Thin Lizzy - What a great performance, and that's not something we can say very often about the first act. Shame about the song not being too strong but Phil Lynott was just impossibly cool wasn't he?

The Chanter Sisters - I don't think I can add to everything that's already been said but I can forgive Doreen anything given that she wrote 'Star' for Kiki Dee! I really hope we get more entertaining drivel like this.

Walter Murphy - Love the tune, and I remember rapper A+ sampling it on his hit 'Enjoy Yourself' which I also liked although I'm not a big fan of rap by any means.
Oh, and Simon, was that 2 Flippers in parallel? I thought it might be 2 Flippers in series but then I always got confused with that at school.

Quo - Not keen on the song, though their next release is my fave one of theirs. Not many people would say that probably.

I think Diddy must've been ill. Not just because of the dress sense (and the wrong toupee by the looks of it) but because I do believe he had no badges on and told NO Tony Blackburn jokes whatsoever!

Adam Maunder said...

Stegron - 'Sacrilege', nonsense! I'm sure from the chauvinist perspective, that was much the point of the girly dance troupes on the Pops; there always being one your eyes followed around the screen, no matter where she was. Indeed, once Cherry leaves at the end of September, I shall probably have to switch my allegiances, and Lulu may well end up my next ocular fixation (her pas-de-deux with Philip[?] to 'The Continental', and her solo to Jonathan King a while back, certainly made me sit up & take notice!). Oh, by the way: over at the Pan's site, they're doing monthly Q&As with a few of the girls, and Lulu's the subject in October, so you can drop off a question there, if you so wish.

Mr. Underhill - Daft as the lyrical bungle in 'Jailbreak' is, does it honestly compare with Messrs. Leiber & Stoller's 'Jailhouse Rock'? 'No. 47 said to No. 3/You're the cutest jailbird I ever did see' and all that. Were they under the impression the U.S. Penal Code accepted mixed-sex prisons? Were they deliberately getting Elvis to sing a gay lyric? Still not sure.

Of the other famous people to share the name of Jimmy James, the King of Them All has to be this chap. ''Ey! Are you puttin' it around that I'm barmy?'

That stuff about Elton was interesting, too; personally, I've never been a fan of any of his catalogue, but as Rowland Rivron once proved on his Radio 2 show, 'Screw You' is a great one to throw at unsuspecting fans of his mushier romantic stuff, and see what they make of it!

Where the Saturday Night Fever OST was concerned, it seems to have been a 50/50 split; half new songs written expressly for the film, the other half proven favourites. So you can thank your lucky stars they didn't see to fit to include 'Disco Duck' on there, or its reputation perhaps wouldn't be quite so high as it is. In fact, I deliberately held off mentioning the aforementioned album earlier, knowing I'd be on thin ice if I let slip how crap I thought it was. ...Oops. [Shields self from flying glass]

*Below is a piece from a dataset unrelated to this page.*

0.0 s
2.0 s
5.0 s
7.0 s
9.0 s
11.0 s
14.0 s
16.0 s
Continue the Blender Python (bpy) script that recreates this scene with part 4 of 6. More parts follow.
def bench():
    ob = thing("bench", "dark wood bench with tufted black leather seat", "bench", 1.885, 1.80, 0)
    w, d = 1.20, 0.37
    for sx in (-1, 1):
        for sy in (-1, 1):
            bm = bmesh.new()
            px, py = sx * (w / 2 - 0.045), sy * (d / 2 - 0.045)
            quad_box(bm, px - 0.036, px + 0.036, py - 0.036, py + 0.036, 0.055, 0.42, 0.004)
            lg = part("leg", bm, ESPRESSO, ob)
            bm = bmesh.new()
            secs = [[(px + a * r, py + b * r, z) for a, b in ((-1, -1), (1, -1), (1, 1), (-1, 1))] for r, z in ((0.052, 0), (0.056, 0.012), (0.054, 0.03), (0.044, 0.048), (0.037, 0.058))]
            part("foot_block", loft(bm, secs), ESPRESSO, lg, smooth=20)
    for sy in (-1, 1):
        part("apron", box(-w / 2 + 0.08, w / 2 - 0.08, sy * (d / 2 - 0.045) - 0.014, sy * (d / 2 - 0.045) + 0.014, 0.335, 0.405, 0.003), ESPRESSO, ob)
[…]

On a familial note - and this is absolutely true: Eileen & Maureen are the names of an aunt, and my mother, respectively. So, nice to know they could've had a pop career had they ever wanted it!

Other than the above, may I offer an apology to any TV Cream regulars who've been suffocated by my yammering this week; all I can say is there's some really great YouTube stuff coming up, so bear with us.

Oh, and thank you to Simon for that Captain Sensible track on the Twitter feed - even as a Damned fan, I'd not heard that one before, and it was great! OK, that's more than enough now...

Mike said...

The highlight of these repeats has been the mowing down of audience members by the moving cameras, their shocked and pained expressions as they dive for cover. And the occasional collision where the camera is left wobbling on its stand.

Tonight's Camera Collisions :-
1) Thin Lizzy. Towards the end of the instrumental section, the panning camera hits something hard enough to bring it shuddering to a halt, before moving off again.
2) Liverpool Express. At the start, the crane camera pans back from the piano and hits something. But what would be up there? The second camera.

Sadly, we've missed this clip from '73.